CORVALLIS - A team of Oregon State University scientists is working to develop simpler, faster and more cost-effective methods to assess and clean up groundwater contamination in places such as Hanford Nuclear Reservation, military installations and petrochemical facilities.
The new OSU tests are five to 10 times less expensive and take much less time - hours or days, instead of months or years. They also give just as much or more information than the more traditionally used methods, which may take many years and cost millions of dollars to complete.

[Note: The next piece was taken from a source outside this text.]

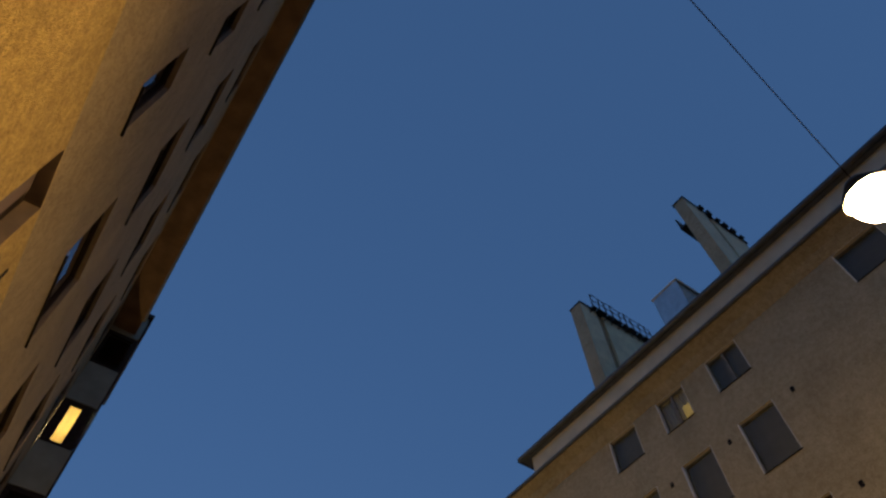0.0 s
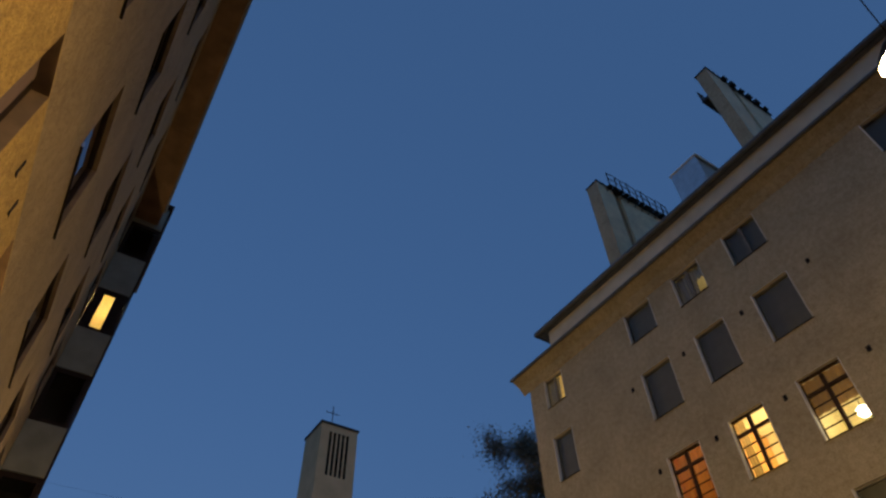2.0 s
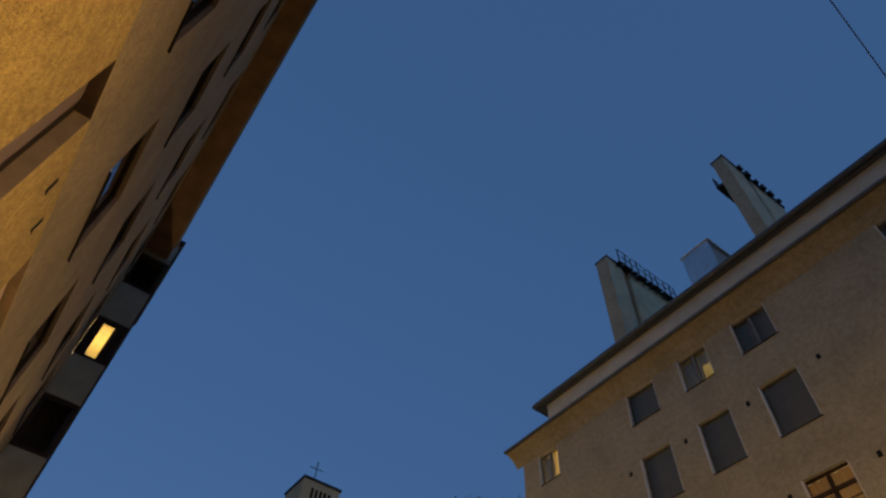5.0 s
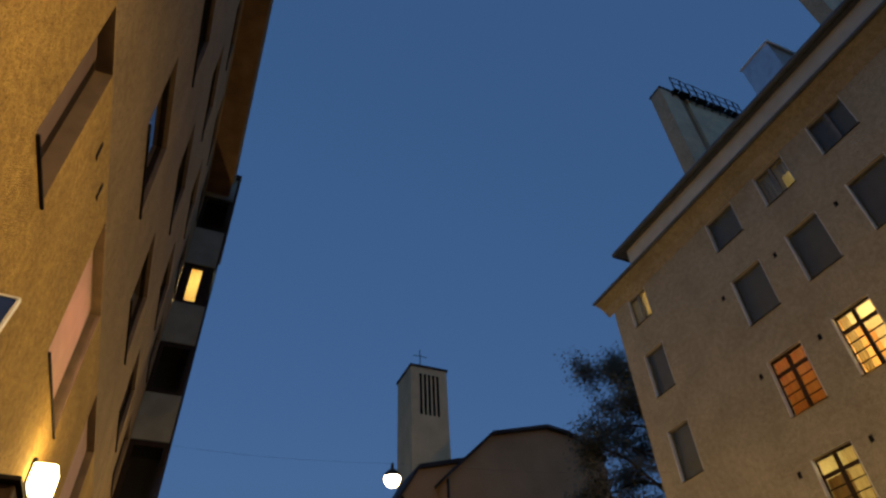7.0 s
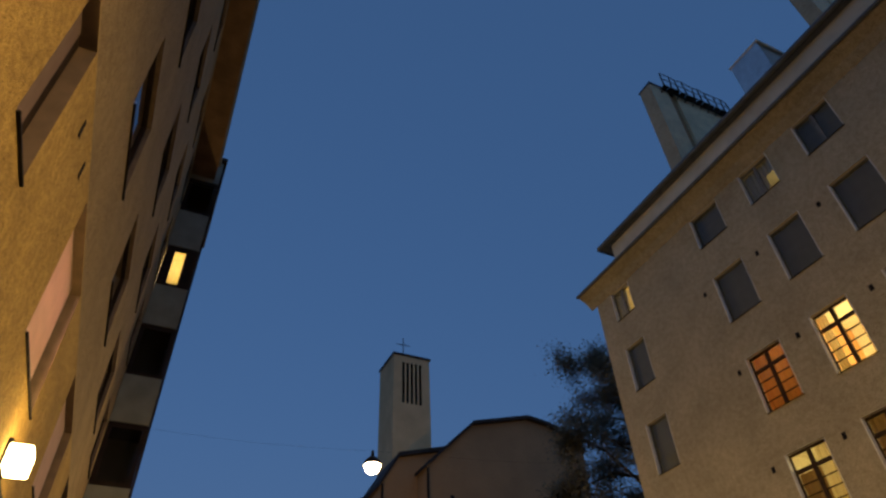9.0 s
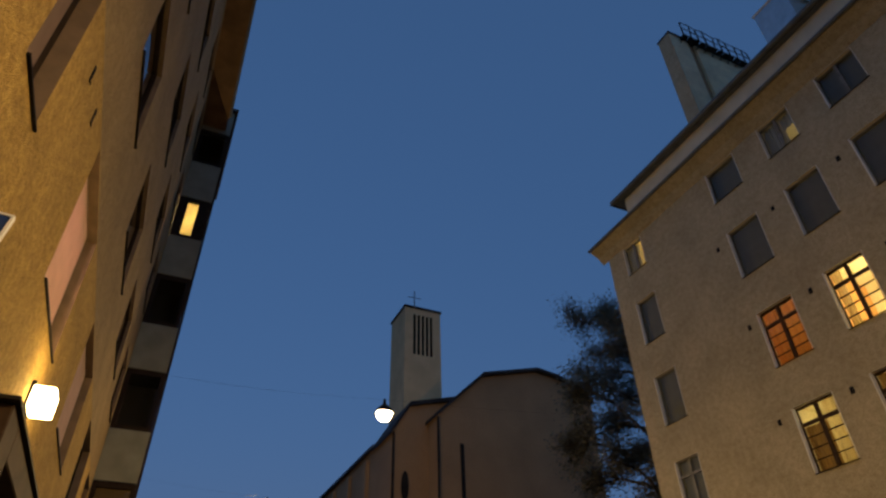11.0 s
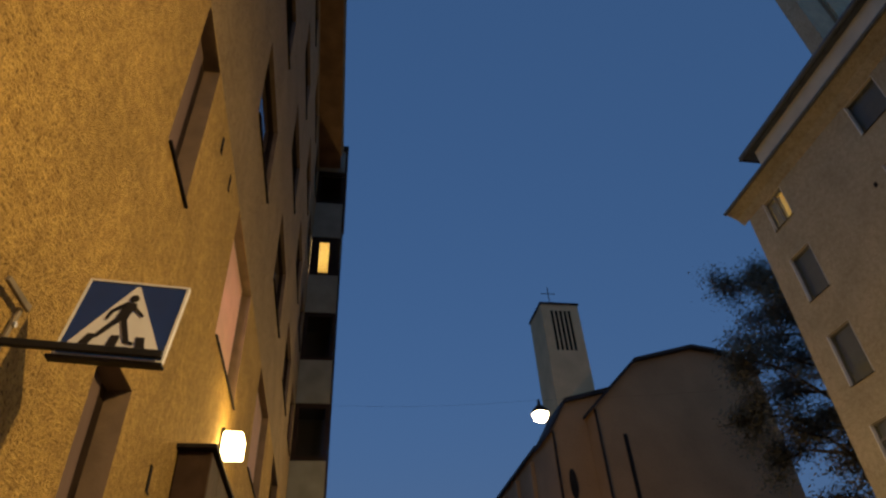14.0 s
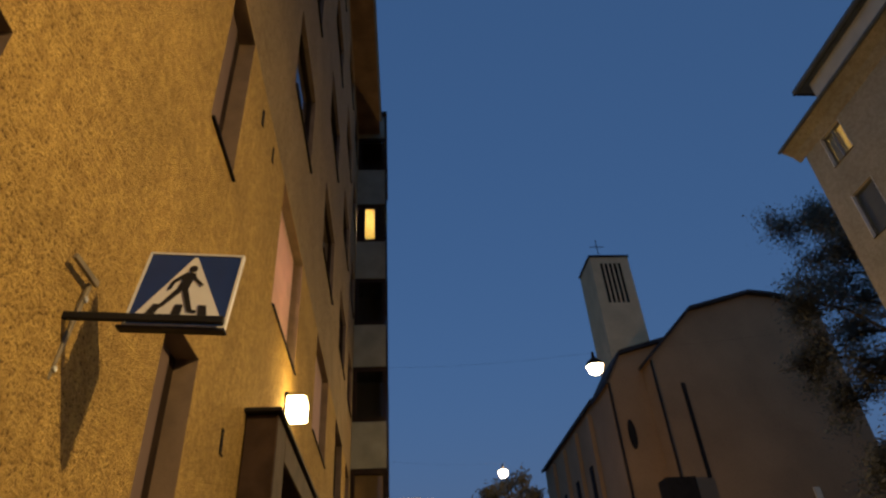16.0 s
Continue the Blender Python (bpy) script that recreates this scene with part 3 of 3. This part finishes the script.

"Often times, with traditional methods, more money and time is spent studying the problem than on cleaning it up," said Jack Istok, a professor of civil engineering at OSU. "We think our new methods help us get into the field more quickly and inexpensively and get to the cleanup stage sooner. And we learn about the factors that influence the whole system - the physical, chemical, biological. Managers are a lot more willing to start clean up if they can see initial results sooner."
Rather than start with small experiments in the lab as most scientists do, Istok and his colleagues jump into the field right away.
"Otherwise," Istok said, "we might be studying the wrong problem or miss something totally obvious."
To initially assess a groundwater contamination problem, Istok and his colleagues devised a new "push-pull" method, where a known amount of test solution is injected into a single well, then later extracted, along with the groundwater mixture from the same well. Their test is much quicker than the more standard methods where test solutions are injected into one well, then measured in other wells in the aquifer.
The liquid extracted from the well may reveal a lot about the nature of the groundwater pollution, said Jennifer Field, an assistant professor of environmental chemistry at OSU. Field and her colleagues analyze the solutions from the push-pull tests in the Department of Agricultural Chemistry at OSU.
"This push-pull method can give us information about the aquifer, the chemical contamination and its biological characteristics, depending on what we inject into the well," said Field. "It can also give us information on how best to clean up the groundwater."
Working with the team to develop test solutions to inject down the wells in the push-pull tests is Michael Hyman, a microbial ecologist in OSU's Department of Botany and Plant Pathology. Hyman looks at the influence of microorganisms, especially their role in cleaning up fuel and solvent spills.
Once initial information is gleaned from the push-pull tests, the scientists build intermediate scale models of a section of the aquifer in OSU's Groundwater Research Laboratory in Corvallis. Hauling in large amounts of uncontaminated native sediments from an aquifer of interest, they build large pie-shaped wedges in which they conduct their "sandbox" experiments.
"In our sandbox models, we can simulate the movement of contaminants traveling through the aquifer," said Istok. "Once we know how a contaminant moves in the subsurface, we can also test how well a clean up method might work."
Istok has used these methods to assess and clean up sites at Hanford Nuclear Reservation, Hickam Air Force Base and on oil company property in the Pacific Northwest. They have addressed radioactive contamination, fuel spills and trichloroethylene (TCE), a common solvent and groundwater contaminant.